Como fez bem a Steven Spielberg contar com os Irmãos Coen (Fargo, Onde os Fracos Não Têm Vez) no roteiro de Ponte dos Espiões. O trailer promete o típico drama enlevante de Spielberg, com toda aquela sacarose de “um homem de família contra o mundo”, cenas xaroposas com filhos etc. Felizmente, o filme não é nada do que o trailer aponta; pelo contrário, Ponte dos Espiões cativa e deixa o espectador tenso como um ótimo thriller de espionagem de guerra. O olhar mordaz e o humor refinado dos Coen está presente em toda a trama, contada com a maestria de sempre por Spielberg.
A história gira em torno de James Donovan (Tom Hanks), personagem real que virou negociador de troca de reféns e prisioneiros. Inicialmente um pacato advogado de seguradora, ele é chamado pela Justiça americana para defender um espião soviético, Abel (Mark Ryklance), em plena Guerra Fria. O julgamento é “para russo ver” — todos sabem que Abel será condenado à morte, mas os EUA querem mostrar para o mundo que não são selvagens, que seu sistema judiciário trata todos igualmente, que qualquer um merece passar pelo devido processo legal. Donovan já entra em campo com o jogo perdido, com um tremendo abacaxi para descascar, e se torna praticamente inimigo público número dois (o um é Abel, claro) por defender um “espião comuna.”

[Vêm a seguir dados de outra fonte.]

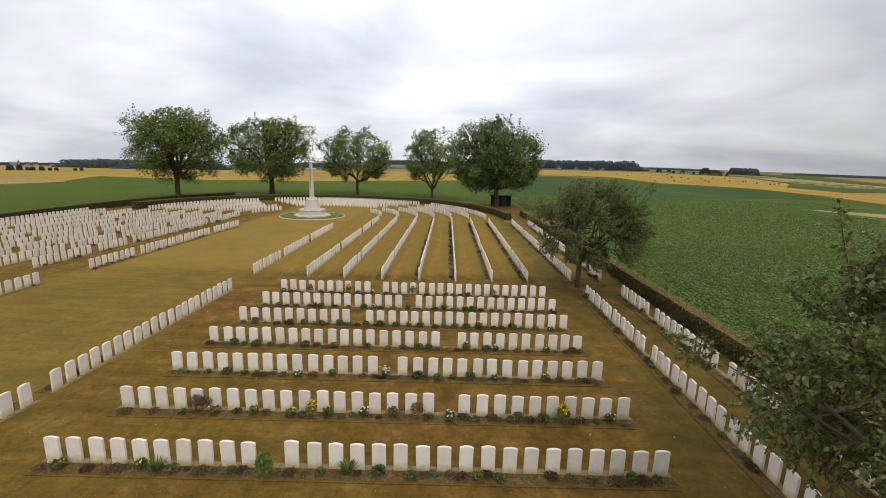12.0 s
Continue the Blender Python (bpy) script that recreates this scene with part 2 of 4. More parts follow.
# greener strip by trees and hedge, darkened in colour for the trees' shade
hedge_side = m.ramp(m.math("DIVIDE", m.math("ADD", m.math("ADD", m.axis(0), wob), 60.0), 75.0), [(0.875, (0, 0, 0)), (0.90, (1, 1, 1))])
shade_green = m.mix(1.0, hedge_side, m.ramp(m.noise(0.3, 5, 0.65), [(0.36, (0.2, 0.2, 0.2)), (0.6, (0.85, 0.85, 0.85))]), "MULTIPLY")
c = m.mix(shade_green, c, m.mix(0.74, c, (0.062, 0.060, 0.0135)))
LAWN = m.color(c).bump(m.noise(26.0, 7, 0.8), 0.8, 0.035).m

# bare soil of the borders
m = Mat("border_soil", 0.95, 0.15)
c = m.ramp(m.noise(9.0, 6, 0.7), [(0.3, (0.075, 0.048, 0.017)), (0.55, (0.165, 0.108, 0.041)), (0.75, (0.31, 0.22, 0.10))])
c = m.mix(m.ramp(m.noise(1.3, 3), [(0.45, (0, 0, 0)), (0.65, (0.7, 0.7, 0.7))]), c, (0.12, 0.072, 0.022))
SOIL = m.color(c).bump(m.noise(30.0, 5, 0.75), 0.9, 0.05).m

# concrete beam behind the stones
m = Mat("beam_concrete", 0.9, 0.2)
c = m.ramp(m.noise(6.0, 6, 0.65), [(0.3, (0.145, 0.106, 0.052)), (0.6, (0.225, 0.168, 0.086)), (0.8, (0.295, 0.228, 0.128))])
CONCRETE = m.color(c).bump(m.noise(60.0, 3), 0.4, 0.01).m

# pale limestone of the headstones, a little different from stone to stone, algae at the foot
m = Mat("portland_stone", 0.72, 0.3)
tone = m.ramp(m.math("FRACT", m.math("ADD", m.info.outputs["Random"], m.geo.outputs["Random Per Island"])), [(0.0, (0.665, 0.592, 0.497)), (0.35, (0.75, 0.678, 0.582)), (0.8, (0.79, 0.722, 0.632)), (1.0, (0.715, 0.648, 0.562))])
grain = m.ramp(m.noise(5.0, 6, 0.65), [(0.3, (0.86, 0.86, 0.85)), (0.6, (1.0, 1.0, 1.0))])
c = m.mix(0.8, tone, grain, "MULTIPLY")
edge = m.math("ADD", m.axis(2), m.math("MULTIPLY", m.math("SUBTRACT", m.noise(7.0, 4), 0.5), 0.34))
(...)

Porém, como bom advogado, Donovan tem a manha de sugerir que Abel não seja executado, e sim aprisionado, caso os EUA precisem de um espião como moeda de troca na Guerra Fria. É uma idéia típica de quem trabalha com seguros, pois Abel vira uma espécie de apólice para quando a espionagem americana se der mal. E, dito e feito, no momento em que um piloto americano é capturado atrás da Cortina de Ferro, Abel é usado na negociação para libertá-lo. E quem melhor para conduzir tal negociação que o homem que previu que ela ocorreria? Donovan entra em cena novamente, movido por uma retidão moral e idealismo que, sim, flertam com a fábula edificante típica de Steven Spielberg, mas felizmente os Coen estão presentes para tornar a história tensa, perigosa e ácida, com personagens pitorescos, que caem como uma luva no jogo de aparências da espionagem de verdade (não há espaço para James Bond e suas peripécias aqui).

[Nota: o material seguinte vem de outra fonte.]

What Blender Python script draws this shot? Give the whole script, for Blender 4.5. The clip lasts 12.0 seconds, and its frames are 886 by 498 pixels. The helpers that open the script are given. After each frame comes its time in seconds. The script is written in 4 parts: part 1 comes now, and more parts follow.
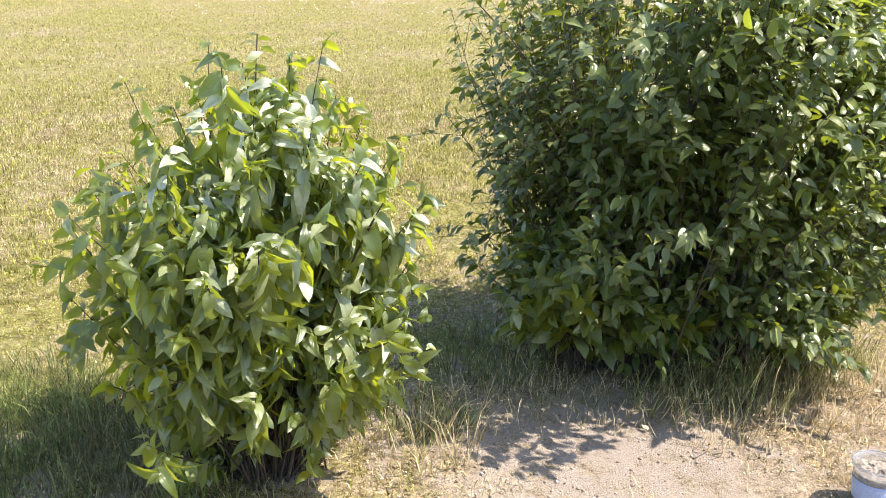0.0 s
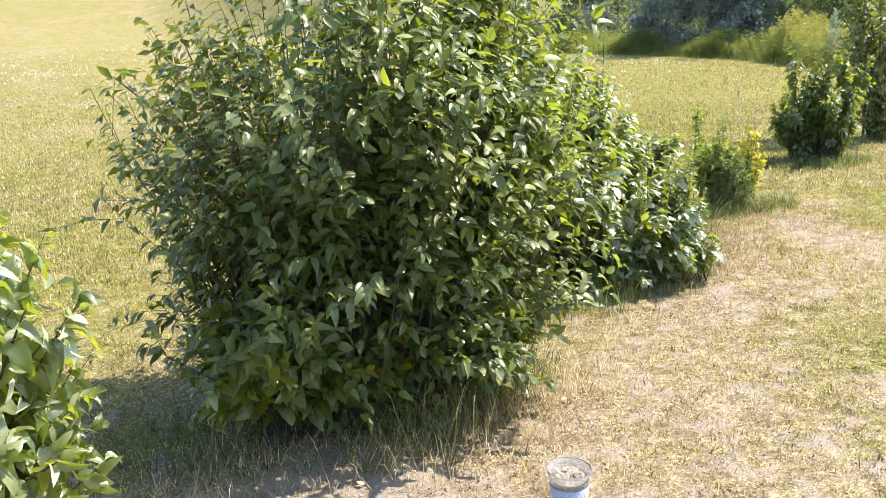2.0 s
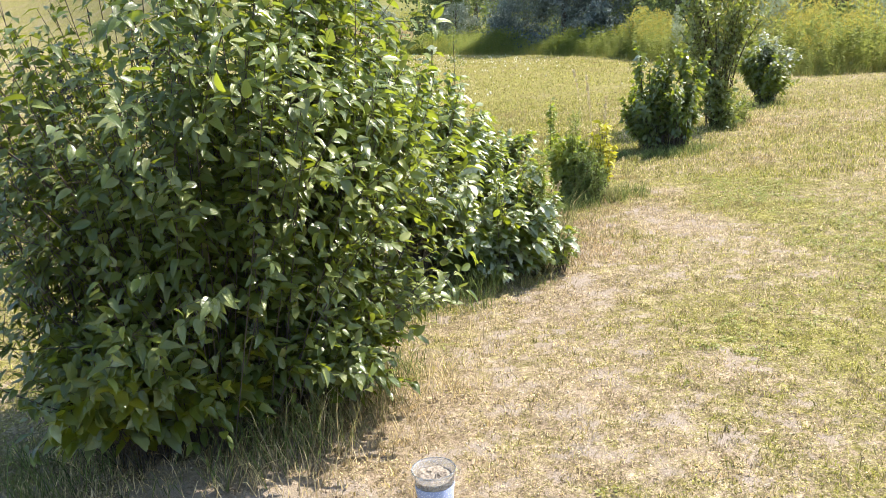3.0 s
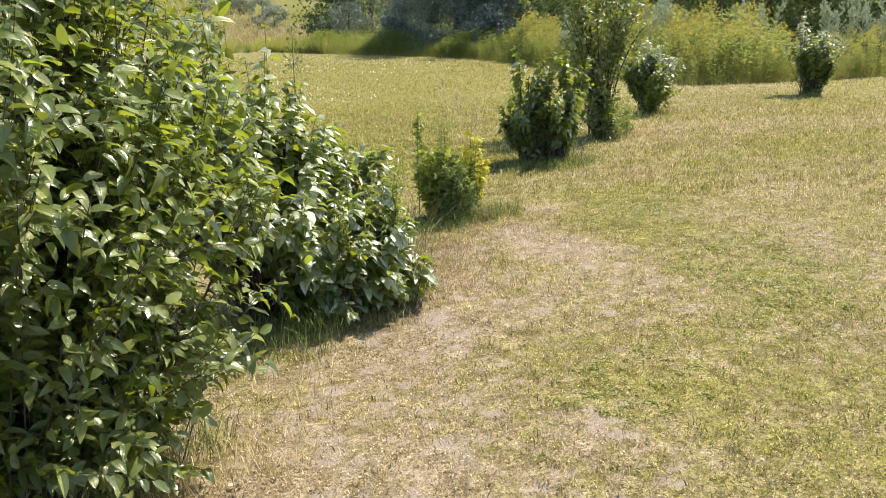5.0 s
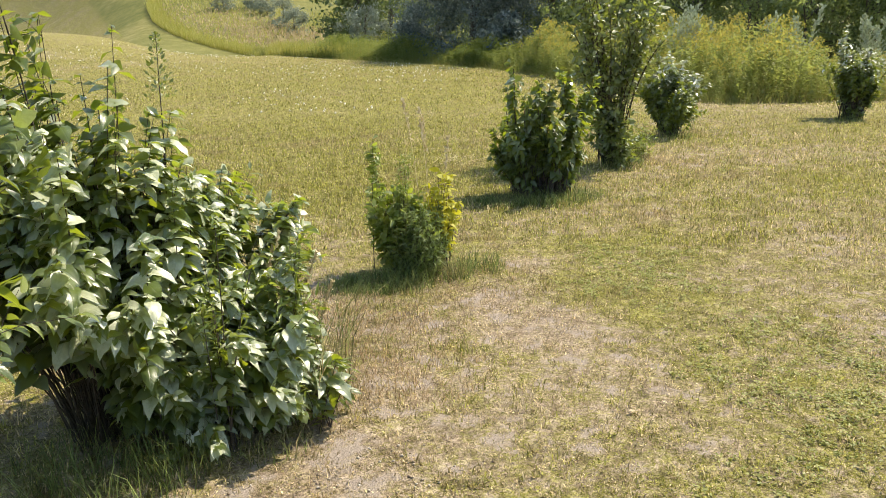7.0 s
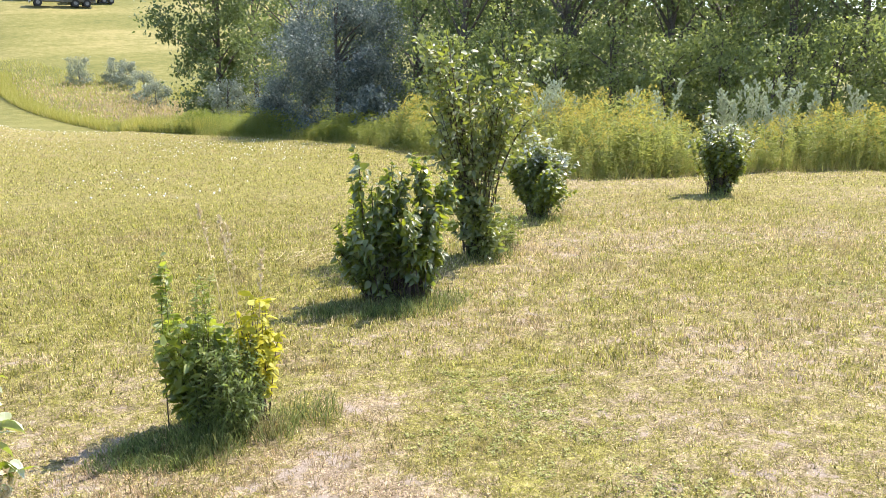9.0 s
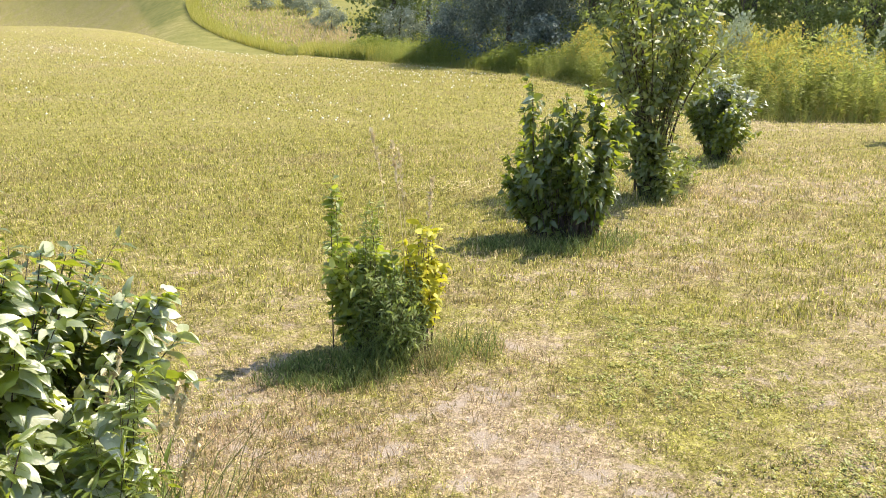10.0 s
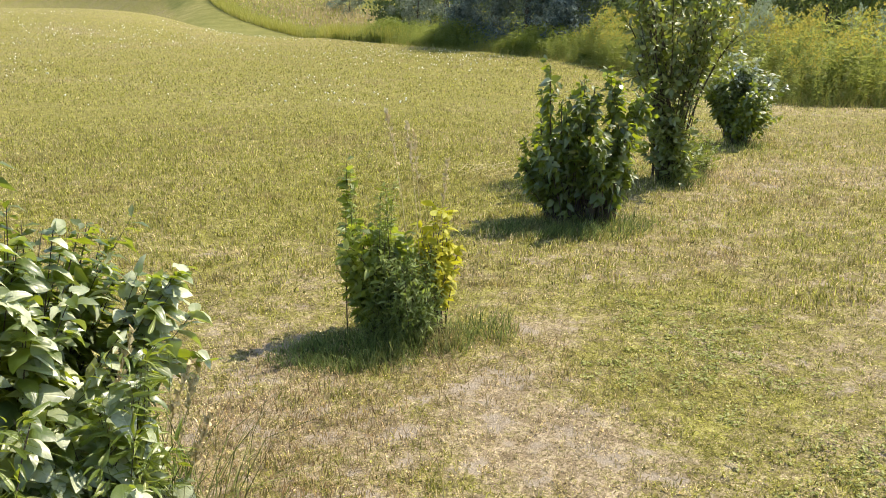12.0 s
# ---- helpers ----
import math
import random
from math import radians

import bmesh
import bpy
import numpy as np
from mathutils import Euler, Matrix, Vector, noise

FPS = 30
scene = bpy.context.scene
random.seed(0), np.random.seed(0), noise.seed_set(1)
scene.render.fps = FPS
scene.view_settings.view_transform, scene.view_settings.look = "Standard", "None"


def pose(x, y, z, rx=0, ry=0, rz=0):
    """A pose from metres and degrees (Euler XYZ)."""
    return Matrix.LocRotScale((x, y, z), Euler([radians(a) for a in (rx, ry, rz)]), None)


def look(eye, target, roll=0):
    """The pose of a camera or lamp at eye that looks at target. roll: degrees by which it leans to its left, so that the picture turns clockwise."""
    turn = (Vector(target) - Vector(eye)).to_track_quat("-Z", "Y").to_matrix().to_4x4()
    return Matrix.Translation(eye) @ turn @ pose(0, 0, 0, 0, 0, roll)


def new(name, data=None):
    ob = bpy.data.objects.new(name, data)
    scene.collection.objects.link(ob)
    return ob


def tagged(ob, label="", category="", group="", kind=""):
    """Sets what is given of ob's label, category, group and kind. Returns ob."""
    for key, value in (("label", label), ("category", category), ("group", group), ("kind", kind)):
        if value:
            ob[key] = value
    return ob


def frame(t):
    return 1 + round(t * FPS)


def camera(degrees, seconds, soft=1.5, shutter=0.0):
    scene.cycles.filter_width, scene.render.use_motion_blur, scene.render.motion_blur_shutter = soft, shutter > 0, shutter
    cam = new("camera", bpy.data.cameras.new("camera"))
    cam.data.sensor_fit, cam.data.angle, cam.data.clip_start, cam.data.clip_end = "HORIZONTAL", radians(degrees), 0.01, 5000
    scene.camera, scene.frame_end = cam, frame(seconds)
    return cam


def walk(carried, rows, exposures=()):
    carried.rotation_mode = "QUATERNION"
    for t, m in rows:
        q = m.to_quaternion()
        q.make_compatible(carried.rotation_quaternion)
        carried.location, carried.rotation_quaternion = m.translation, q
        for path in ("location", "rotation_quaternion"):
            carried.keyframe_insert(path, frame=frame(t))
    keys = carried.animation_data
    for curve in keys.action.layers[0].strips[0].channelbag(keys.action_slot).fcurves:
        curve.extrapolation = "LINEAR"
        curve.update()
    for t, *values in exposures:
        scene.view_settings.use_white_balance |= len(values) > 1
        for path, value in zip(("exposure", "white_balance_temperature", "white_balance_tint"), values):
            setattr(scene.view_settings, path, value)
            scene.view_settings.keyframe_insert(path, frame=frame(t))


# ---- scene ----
cam = camera(55.0, 12.0, soft=0.5)
METRES, EYE, TILT, LEAN, TURN = 3.927, 1.5, 0.0, 0.0, 2.1
ROWS = [
    (0.0, 0.0, 0.0, 0.0, 0.28, -18.06, -0.84),
    (0.5, -0.0095, -0.0043, 0.0005, 3.7, -17.61, -1.07),
    (1.0, 0.0003, -0.0002, 0.0038, -2.49, -15.64, -0.49),
    (1.5, 0.021, 0.0044, 0.0063, -13.23, -14.97, 1.29),
    (2.0, 0.0337, 0.005, 0.008, -20.16, -14.87, 2.54),
    (2.5, 0.0428, 0.0034, 0.0068, -25.11, -14.99, 3.26),
    (3.0, 0.0544, 0.0025, 0.006, -29.1, -15.2, 3.64),
    (3.5, 0.072, 0.0008, 0.0053, -32.96, -15.24, 3.37),
    (3.7, 0.0803, 0.0069, 0.0047, -34.75, -15.33, 3.03),
    (5.3, 0.2377, 0.1359, 0.0014, -35.66, -15.54, 1.94),
    (5.5, 0.2621, 0.1601, -0.0016, -34.8, -15.44, 1.74),
    (6.0, 0.332, 0.2127, 0.0002, -34.32, -15.24, 1.44),
    (6.5, 0.4084, 0.2544, 0.0046, -33.05, -15.33, 1.02),
    (7.0, 0.4759, 0.3247, -0.0007, -33.95, -15.07, 0.81),
    (7.2, 0.5087, 0.3557, -0.0011, -35.05, -14.94, 0.64),
    (8.8, 0.683, 0.5108, 0.0093, -42.11, -11.13, 1.13),
    (9.0, 0.6989, 0.521, 0.0093, -42.37, -10.52, 0.92),
    (9.5, 0.7313, 0.5421, 0.0106, -41.39, -9.84, 0.58),
    (10.0, 0.7108, 0.5602, 0.0028, -31.22, -14.94, -0.25),
    (10.5, 0.7113, 0.5689, -0.0017, -29.28, -16.24, -0.28),
    (11.0, 0.7164, 0.5682, -0.001, -29.67, -16.08, -0.28),
    (11.5, 0.716, 0.5652, -0.0011, -29.95, -15.99, -0.33),
    (12.0, 0.7157, 0.5638, -0.0012, -30.02, -16.01, -0.38),
]
walk(cam, [(t, pose(0, 0, EYE, TILT, LEAN, TURN) @ pose(METRES * x, METRES * y, METRES * z, 90 + pitch, roll, yaw)) for t, x, y, z, yaw, pitch, roll in ROWS],
     [(0.0, 1.24, 6300, 13), (1.0, 1.11, 6300, 13), (1.6, 1.28, 6300, 11), (2.5, 1.25, 6300, 10), (3.7, 1.0, 6500, 8), (5.5, 0.77, 6700, 8), (7.0, 0.70, 6800, 7),
      (9.0, 1.2, 6300, 13), (9.5, 1.2, 6300, 13), (10.0, 1.08, 6850, 8), (10.5, 0.75, 7000, 5), (12.0, 0.73, 7000, 2)])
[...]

Com o desenrolar da trama, o protagonista vai parar em Berlim, no exato momento da construção do muro que dividiu a cidade entre os lados oriental e ocidental, entre a Alemanha capitalista e comunista — e nesse momento entra em ação o Spielberg-semi-documentarista de guerra, o mesmo de A Lista de Schindler e O Resgate do Soldado Ryan, e ele pinta um quadro impressionante (com a ajuda dos colaboradores de sempre, o diretor de fotografia Janusz Kaminski e o editor Michael Khan) sobre algo pouco explorado no cinema. Obviamente, o diretor consegue arrumar um jeito de pintar os alemães como vilões, ainda que a treta inicial seja com os russos.
Em tempo: o título faz referência à ponte sobre o Rio Havel, em Berlim, que ficou famosa por ser um ponto de troca de espiões capturados por ambos os lados da Guerra Fria.